DF: So, if someone is seeing a foot doctor and they have a known issue, and they’re running, whether it’s an injury or just a genetic thing like we talked about, their foot shape, and they have had a pair of orthotics made or off the shelf that they know work for them, is that something that they have to abandon when they come here and then kind of start from scratch?
MC: No, absolutely not. As a matter of fact, we should make everybody aware that they can continue to use that, and they can consult with the medical staff here and get more advice. But if they have something that’s been fitted for their foot and diagnosed with a problem that their insert will correct, then they can absolutely use it in training.
DF: I think that is kind of a good indicator or as a reminder for people that are going into the process of training for BUD/S just how seriously running is taken here when accommodations are made like that. It shows that there’s a lot of time spent on the feet and that there should be a lot of time spent on your feet in preparation for coming to BUD/S. I think people that are just starting out running, they sometimes maybe have a tendency to really ratchet down their laces super tight, or maybe they’re replacing their shoelaces with some sort of elastic thing that they’ve seen. What are some of your kind of guidelines or recommendations, someone who’s just starting to run, and you see them putting on their shoelaces, should they be double bowing their thing, should they be ratcheting them down tight? Are there any guidelines you think, like how tight is too tight to put your shoes on or anything like that?
MC: I’m sure there is a too tight that would cut off circulation. My personal preference is I want it pretty tight. I want it to feel pretty, so go by comfort, you know, actually I kind of laugh at it when you talk about double, I mean I triple knot mine all the time. My worst fear is in a race that my shoe’s going to come untied, and even in training, it’s inconvenient when it comes untied. So, I knot them up pretty good so that I know that they’re secure.
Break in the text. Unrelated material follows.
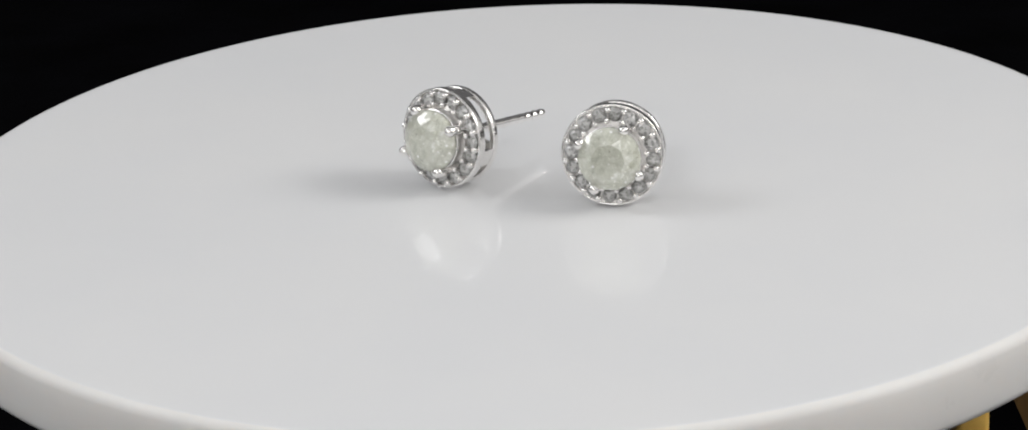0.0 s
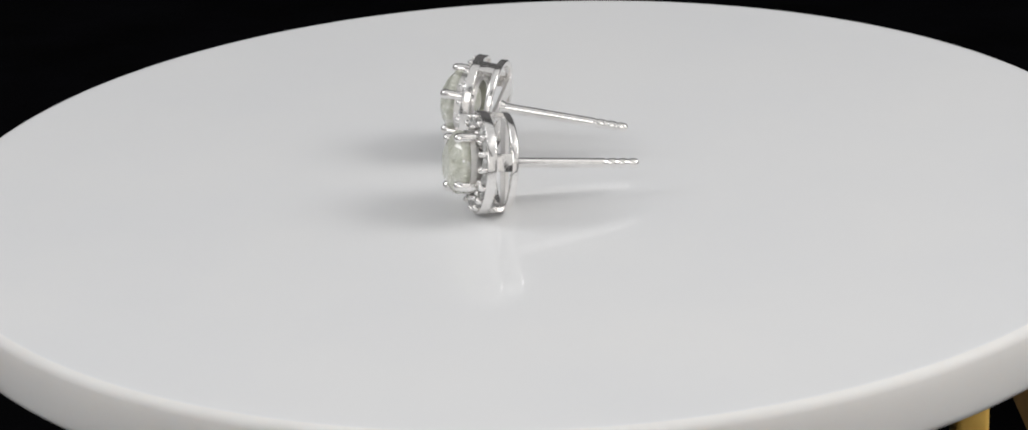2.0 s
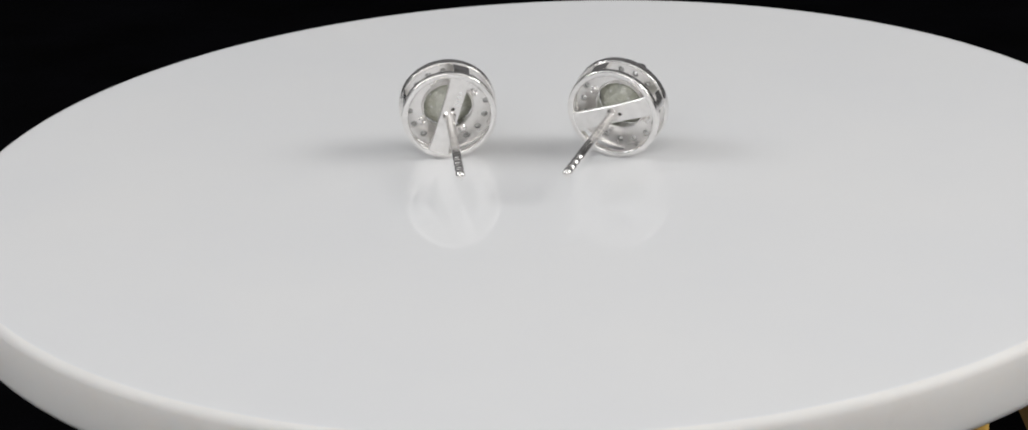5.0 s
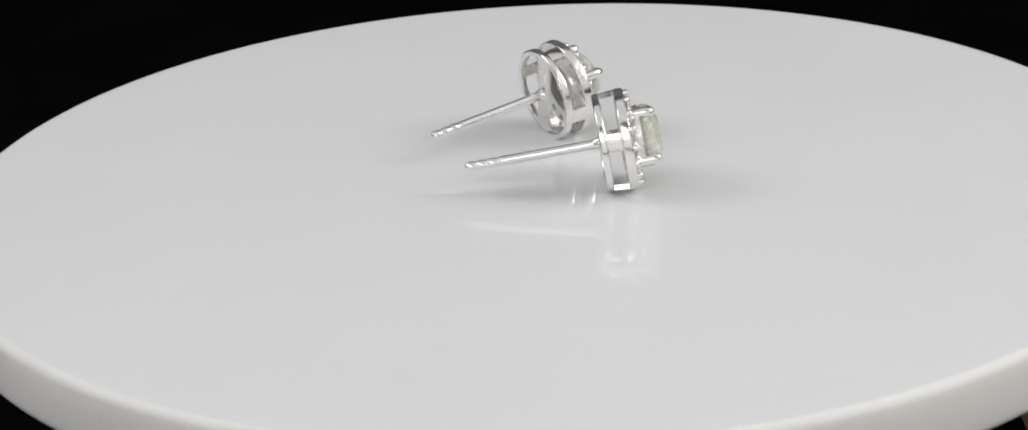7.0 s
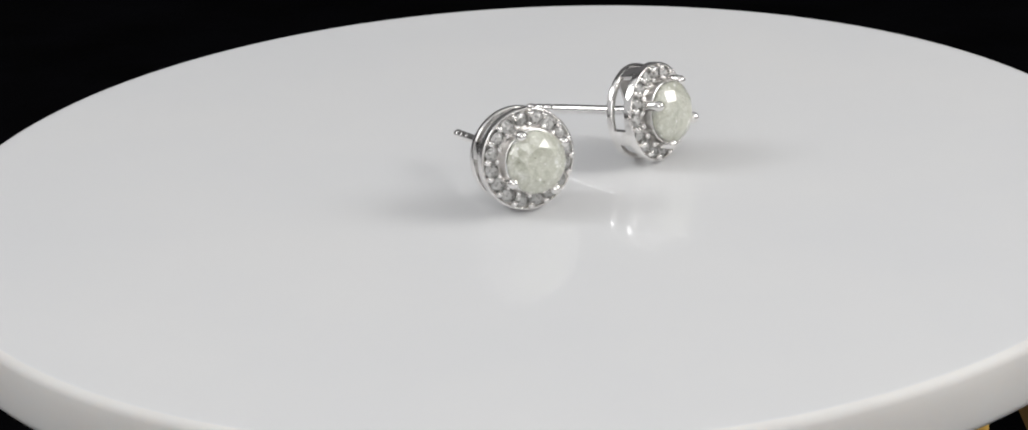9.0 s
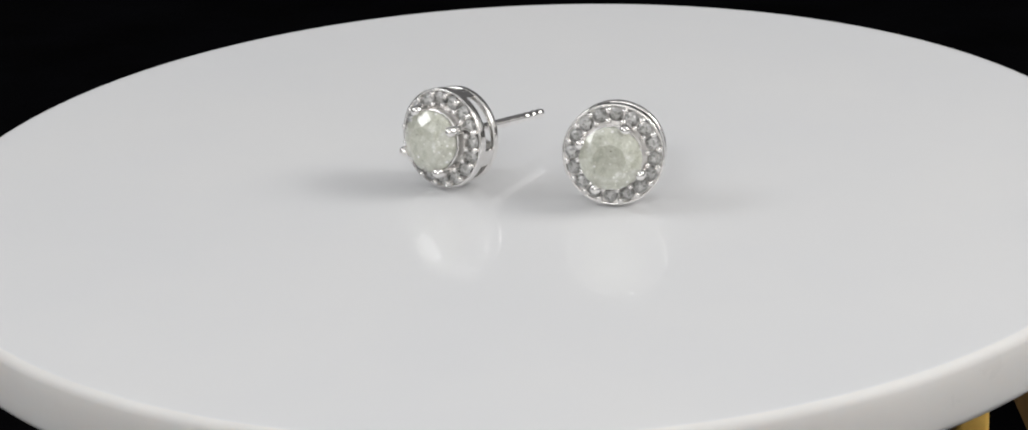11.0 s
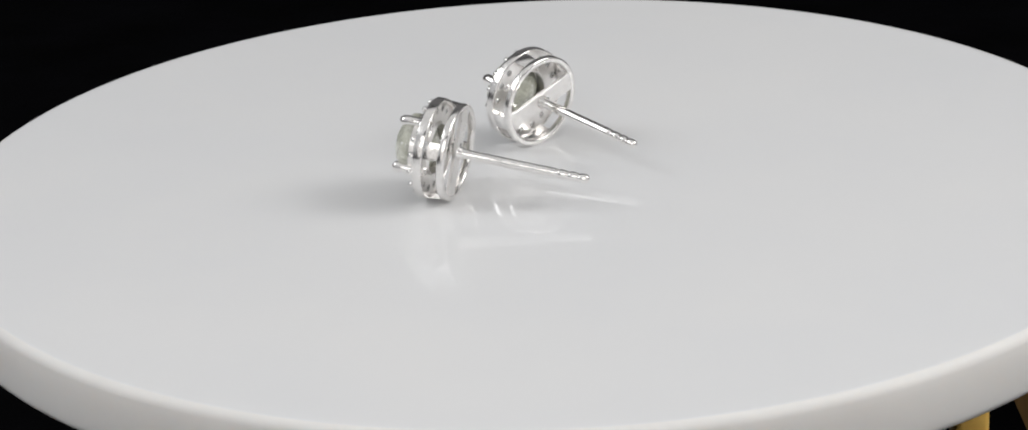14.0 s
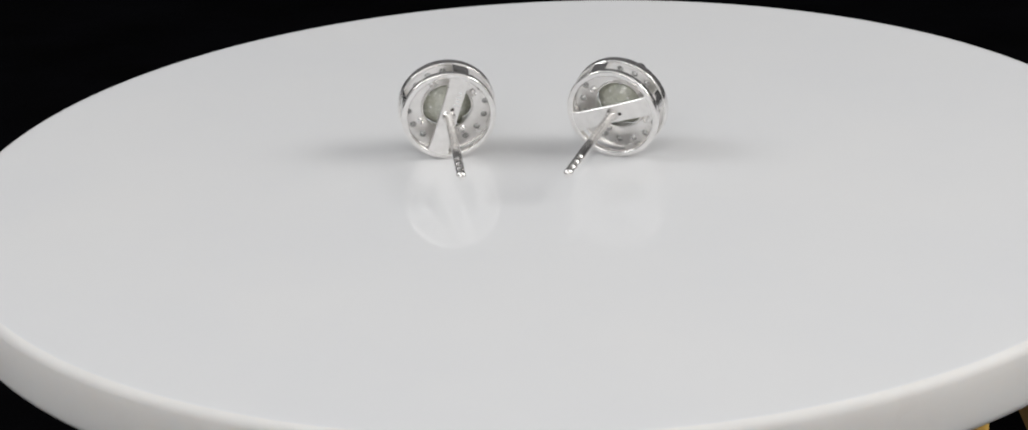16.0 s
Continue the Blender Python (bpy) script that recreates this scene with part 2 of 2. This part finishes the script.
def display_plate():
    root = new("display_plate")
    tagged(root, "round glossy white acrylic turntable plate with rounded edge", "turntable")
    band = []
    for e, cz, a0 in ((PLATE_LOW, -PLATE_H + PLATE_LOW, -90), (PLATE_E, -PLATE_E, 0)):
        for i in range(13):
            a = radians(a0 + 90 * i / 12)
            band.append((PLATE_R - e + e * math.cos(a), cz + e * math.sin(a)))
    inner = PLATE_R - PLATE_E
    prof = [(0, -PLATE_H), (inner * 0.6, -PLATE_H)] + band + [(inner * k, 0) for k in (0.985, 0.85, 0.5)] + [(0, 0)]
    bm = lathe(prof, 256, closed=False)
    bmesh.ops.translate(bm, vec=(-1.03, -0.062, 0.05), verts=bm.verts)
    disc = part("disc", bm, ACRYLIC, root, "white acrylic disc with a satin rounded edge", sharp=60)
    disc.data.materials.append(SATIN)
    for p in disc.data.polygons:
        p.material_index = 0 if p.center.z > 0.03 * MM else 1
    hub = lathe([(0, -PLATE_H - 3)] + [(9, -PLATE_H - 3), (9.5, -PLATE_H - 2.6), (9.5, -PLATE_H)] + [(0, -PLATE_H)], 48, closed=False)
    part("hub", hub, BLACK, root, "black plastic hub under the plate")
    return root


def display_base():
    root = new("pedestal")
    tagged(root, "plain black pedestal standing on black velvet", "pedestal")
    low = -62.5
    part("housing", lathe([(0, low), (29, low), (30, low + 1), (30, -22), (28, -20), (12, -18), (11, -17), (11, -PLATE_H - 3.05), (0, -PLATE_H - 3.05)], 64, closed=False), BLACK, root)
    return root


def wooden_block(x0, x1, y0, y1, z1, mat, label):
    bm = bmesh.new()
    bmesh.ops.create_cube(bm, size=1)
    for v in bm.verts:
        v.co = Vector(((x0 + x1) / 2 + v.co.x * (x1 - x0), (y0 + y1) / 2 + v.co.y * (y1 - y0), (z1 - 62.5) / 2 + v.co.z * (z1 + 62.5)))
    bmesh.ops.bevel(bm, geom=bm.edges, offset=0.5, segments=2, affect="EDGES", profile=0.5)
    ob = new("wooden_block", mesh_of("wooden_block", bm, mat))
    return tagged(ob, label, "wooden block", "wooden blocks")


# ---- the earrings ----
def halo_plate(count, r0, r1, rc, hole, z0, z1):
    """A flat annulus pierced by a ring of round holes."""
    bm = bmesh.new()
    half = math.pi / count
    for s in range(count):
        mid = 2 * math.pi * s / count
        c = Vector((rc, 0))
        spots = []
        for corner in ((r1, half), (r0, half), (r0, -half), (r1, -half)):
            spots.append(Vector((corner[0] * math.cos(corner[1]), corner[0] * math.sin(corner[1]))))
        for k in range(1, 4):
            a = -half + 2 * half * k / 4
            spots.append(Vector((r1 * math.cos(a), r1 * math.sin(a))))
            spots.append(Vector((r0 * math.cos(a), r0 * math.sin(a))))
            r = r0 + (r1 - r0) * k / 4
            spots.append(Vector((r * math.cos(half), r * math.sin(half))))
            spots.append(Vector((r * math.cos(half), -r * math.sin(half))))
        spots.sort(key=lambda p: math.atan2(p.y - c.y, p.x - c.x))
        cs, sn = math.cos(mid), math.sin(mid)
        loops = []
        for z in (z0, z1):
            out = [bm.verts.new((p.x * cs - p.y * sn, p.x * sn + p.y * cs, z)) for p in spots]
            inn = []
            for p in spots:
                d = (p - c).normalized() * hole + c
                inn.append(bm.verts.new((d.x * cs - d.y * sn, d.x * sn + d.y * cs, z)))
            loops.append((out, inn))
        n = len(spots)
        for i in range(n):
            j = (i + 1) % n
            (ob_, ib), (ot, it) = loops
            bm.faces.new((ob_[i], ob_[j], ib[j], ib[i]))
            bm.faces.new((ot[i], it[i], it[j], ot[j]))
            bm.faces.new((ib[i], ib[j], it[j], it[i]))
    bmesh.ops.remove_doubles(bm, verts=bm.verts, dist=1e-4)
    return bm


HEAD_R = 3.81
STONES = 16


def strut_block():
    """One upright of the gallery, leaning out from the back ring to the halo."""
    bm = arc_block(3.38, 3.76, 0.58, 2.02, -0.175, 0.175, 0.07)
    for v in bm.verts:
        k = 1 + 0.03 * (v.co.z - 2.02) / 1.44
        v.co.x, v.co.y = v.co.x * k, v.co.y * k
    return bm


def domed_cut(radius, table, star, rings, fold, turn):
    """A stone with a flat table, kite-shaped crown facets, a round girdle and a rounded, faceted pavilion that ends in a point.
    table, star and each of rings are (share of radius, height); the rings run from the girdle's top down."""
    bm = bmesh.new()

    def ring(share, z, n, off):
        return [bm.verts.new((share * radius * math.cos(2 * math.pi * (i + off) / n + turn),
                              share * radius * math.sin(2 * math.pi * (i + off) / n + turn), z)) for i in range(n)]
    top, mid = ring(*table, fold, 0), ring(*star, fold, 0.5)
    body = [ring(*r, 2 * fold, 0) for r in rings]
    tip = bm.verts.new((0, 0, rings[-1][1] - 0.10))
    bm.faces.new(top)
    edge = body[0]
    for i in range(fold):
        j, h = (i + 1) % fold, (i - 1) % fold
        bm.faces.new((top[i], mid[i], top[j]))
        bm.faces.new((top[i], mid[h], edge[2 * i], mid[i]))
        bm.faces.new((mid[i], edge[2 * i], edge[2 * i + 1]))
        bm.faces.new((mid[i], edge[2 * i + 1], edge[(2 * i + 2) % (2 * fold)]))
    for p, q in zip(body, body[1:]):
        for i in range(2 * fold):
            j = (i + 1) % (2 * fold)
            bm.faces.new((p[i], q[i], q[j], p[j]))
    for i in range(2 * fold):
        bm.faces.new((body[-1][i], tip, body[-1][(i + 1) % (2 * fold)]))
    return bm


def centre_stone(root):
    rings = [(0.99, 4.08), (1.01, 3.94), (1.01, 3.72), (0.985, 3.56), (0.93, 3.20), (0.82, 2.76), (0.64, 2.38), (0.40, 2.08), (0.15, 1.92)]
    bm = domed_cut(2.32, (0.55, 4.80), (0.80, 4.50), rings, 9, radians(12))
    part("centre_stone", bm, MILKY, root, "milky pale green round diamond", smooth=False)


def stud_earring():
    """Local z points out of the face, y up; the cross bar lies along x. The post runs down -z from the back of the bar."""
    root = new("stud_earring")
    # post with a soldered foot, three shallow grooves and a rounded tip
    zs = [0.46, 0.22, 0.10, -0.02, -0.16, -0.34, -3, -7.0]
    rs = [0.58, 0.56, 0.52, 0.46, 0.40, 0.365, 0.36, 0.36]
    for groove in (-7.45, -8.30, -9.10):
        zs += [groove + 0.26, groove + 0.15, groove + 0.06, groove - 0.06, groove - 0.15, groove - 0.26]
        rs += [0.36, 0.33, 0.29, 0.29, 0.33, 0.36]
    zs += [-9.62, -9.78, -9.90, -9.96]
    rs += [0.36, 0.31, 0.19, 0.04]
    part("post", tube([(0, 0, z) for z in zs], rs, 24), SILVER, root, "straight silver post with grooved tip", sharp=50)
    # back ring and its cross bar
    part("back_ring", lathe(rounded(3.22, 3.69, 0.20, 0.76, 0.14), 96), SILVER, root)
    bar = bmesh.new()
    pts = []
    for x, w in ((-3.30, 0.92), (-3.10, 0.82), (-2.8, 0.76), (-1.4, 0.71), (1.4, 0.71), (2.8, 0.76), (3.10, 0.82), (3.30, 0.92)):
        pts.append([bar.verts.new((x, y, z)) for y, z in ((-w, 0.27), (-w + 0.04, 0.225), (w - 0.04, 0.225), (w, 0.27), (w, 0.50), (-w, 0.50))])
    for p, q in zip(pts, pts[1:]):
        for i in range(6):
            bar.faces.new((p[i], p[(i + 1) % 6], q[(i + 1) % 6], q[i]))
    bar.faces.new(pts[0])
    bar.faces.new(pts[-1][::-1])
    part("cross_bar", bar, MATTE, root, "flat silver bar across the open back", sharp=20)
    # the pit is a flat bead; its hollow's shade is only dark colour
    pit = bmesh.new()
    bmesh.ops.create_uvsphere(pit, u_segments=12, v_segments=6, radius=0.13)
    bmesh.ops.scale(pit, vec=(1.3, 1, 0.3), verts=pit.verts)
    bmesh.ops.translate(pit, vec=(0.62, 0.10, 0.225), verts=pit.verts)
    part("solder_pit", pit, PIT_SHADE, root, "solder pit beside the post, its shade put into the colour")
    # gallery struts
    strut = mesh_of("strut", strut_block(), SILVER)
    strut.set_sharp_from_angle(angle=radians(35))
    for k in range(4):
        piece("strut", strut, root, Matrix.Rotation(k * math.pi / 2, 4, "Z"))
    # halo
    part("halo_plate", halo_plate(STONES, 1.98, 3.66, 3.02, 0.27, 2.08, 2.30), MATTE, root)
    part("halo_rim", lathe(rounded(3.60, HEAD_R, 1.86, 2.58, 0.09), 96), SILVER, root)
    part("basket", lathe([(1.88, 1.92), (1.98, 1.87), (2.16, 2.3), (2.30, 3.02), (2.36, 3.40), (2.30, 3.44), (2.24, 3.05), (2.02, 2.4)], 64), MATTE, root)
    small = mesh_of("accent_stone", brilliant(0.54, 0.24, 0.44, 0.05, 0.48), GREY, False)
    beads = []
    for size in (0.25, 0.24):
        dot = bmesh.new()
        bmesh.ops.create_uvsphere(dot, u_segments=12, v_segments=8, radius=size)
        for v in dot.verts:
            v.co.z = v.co.z * 1.1 if v.co.z > 0 else v.co.z * 2.2
        beads.append(mesh_of("bead", dot, BRIGHT))
    bead, low_bead = beads
    rnd = random.Random(4)
    for k in range(STONES):
        a = 2 * math.pi * k / STONES
        tip = Matrix.Rotation(rnd.uniform(-0.16, 0.16), 4, "X") @ Matrix.Rotation(rnd.uniform(-0.12, 0.12), 4, "Y") @ Matrix.Rotation(rnd.uniform(0, 6.28), 4, "Z")
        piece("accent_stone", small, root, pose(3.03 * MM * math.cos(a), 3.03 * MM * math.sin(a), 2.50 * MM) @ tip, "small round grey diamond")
        for r, mesh in ((2.62, low_bead), (3.40, bead)):
            b = a + math.pi / STONES + rnd.uniform(-0.035, 0.035)
            piece("bead", mesh, root, pose(r * MM * math.cos(b), r * MM * math.sin(b), (2.76 + rnd.uniform(-0.04, 0.05)) * MM))
    # centre stone in four claws
    centre_stone(root)
    claw = mesh_of("prong", tube([(2.26, 0, 2.0), (2.42, 0, 2.6), (2.50, 0, 3.4), (2.48, 0, 3.95), (2.42, 0, 4.25), (2.36, 0, 4.42), (2.31, 0, 4.52), (2.29, 0, 4.55)],
                                 [0.33, 0.35, 0.37, 0.40, 0.42, 0.35, 0.20, 0.05], 16), BRIGHT)
    for k in range(4):
        piece("prong", claw, root, Matrix.Rotation(math.pi / 4 + k * math.pi / 2, 4, "Z"))
    return root


def stud_pose(base, face, bar):
    """Local pose on the plate: base point in mm, way the face looks, the bar's slope in degrees as seen from the front."""
    z = Vector(face).normalized()
    y = (Vector((0, 0, 1)) - z * z.z).normalized()
    x = y.cross(z)
    m = Matrix((x, y, z)).transposed().to_4x4()
    m.translation = Vector(base) * MM
    return m @ Matrix.Rotation(radians(bar), 4, "Z")


setting()
plate = display_plate()
base = display_base()
wooden_block(34.6, 37.5, 13.0, 17.0, -12, GOLD, "golden varnished wooden block standing upright on black velvet")
wooden_block(54.1, 62.0, 66.0, 110.0, -40, BROWN, "dark brown varnished wooden block lying on black velvet")
STUD_A = stud_pose((-5.865, -0.357, 3.655), (-0.6264, -0.7687, 0.1292), 162.5)
STUD_B = stud_pose((5.695, -5.20, 3.625), (-0.193, -0.9722, 0.1323), 108.2)
stud_a = stud_earring()
stud_a.matrix_basis = turned(0) @ STUD_A
stud_b = copy_thing(stud_a, turned(0) @ STUD_B)
stamp = bmesh.new()
for i, (high, low) in enumerate(((0.50, 0.12), (0.46, 0.16), (0.50, 0.12), (0.44, 0.18))):
    x = 1.05 + 0.34 * i
    box = bmesh.ops.create_cube(stamp, size=1)["verts"]
    for v in box:
        v.co = Vector((x + v.co.x * 0.16, (high + low) / 2 + v.co.y * (high - low), 0.224 + v.co.z * 0.012))
bar_b = next(o for o in stud_b.children if o.name.startswith("cross_bar"))
part("stamp", stamp, SILVER, bar_b, "tiny unreadable stamped mark on the bar", smooth=False)
tagged(stud_a, "silver halo stud earring with milky centre diamond", "earring", "pair of earrings")
tagged(stud_b, "silver halo stud earring with stamped bar and milky diamond", "earring", "pair of earrings")


def motions():
    times = [0.25 * i for i in range(65)]
    walk(plate, [(t, turned(t)) for t in times])
    walk(stud_a, [(t, turned(t) @ STUD_A) for t in times])
    walk(stud_b, [(t, turned(t) @ STUD_B) for t in times])


motions()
DF: I guess if your toe is starting to tingle, that may be an indicator…
MC: Well, if the top of your foot is, you know, you take your shoes off, and it’s all red, that’s probably too tight. But, you know, snug is good, or it shouldn’t be flopping around loosely, so get it tight enough to be able to stay on your foot properly.
DF: Well, I think we’ve covered all the areas that people may have questions about, but if they’d like to find out more about maybe some of the recommendations or restrictions, where can people find out more about footwear, training and running in general?
MC: Well, we don’t have as much information about footwear specifically, though we do have a little bit and about running injuries, but about run training, we’ve got lots of information on SEALSWCC.com, and our training forum, our Physical Training Guide and our training videos cover all those topics pretty well.
DF: Well, Mike, I think we’ve done a good job of maybe putting some mysteries to rest or giving some people some actionable advice on whether they’re overthinking or under-thinking their footwear and the amount of time they’re going to be spending on their feet. Thank you for your experience and thank you for your time today.
MC: Thanks for having me. My pleasure as always.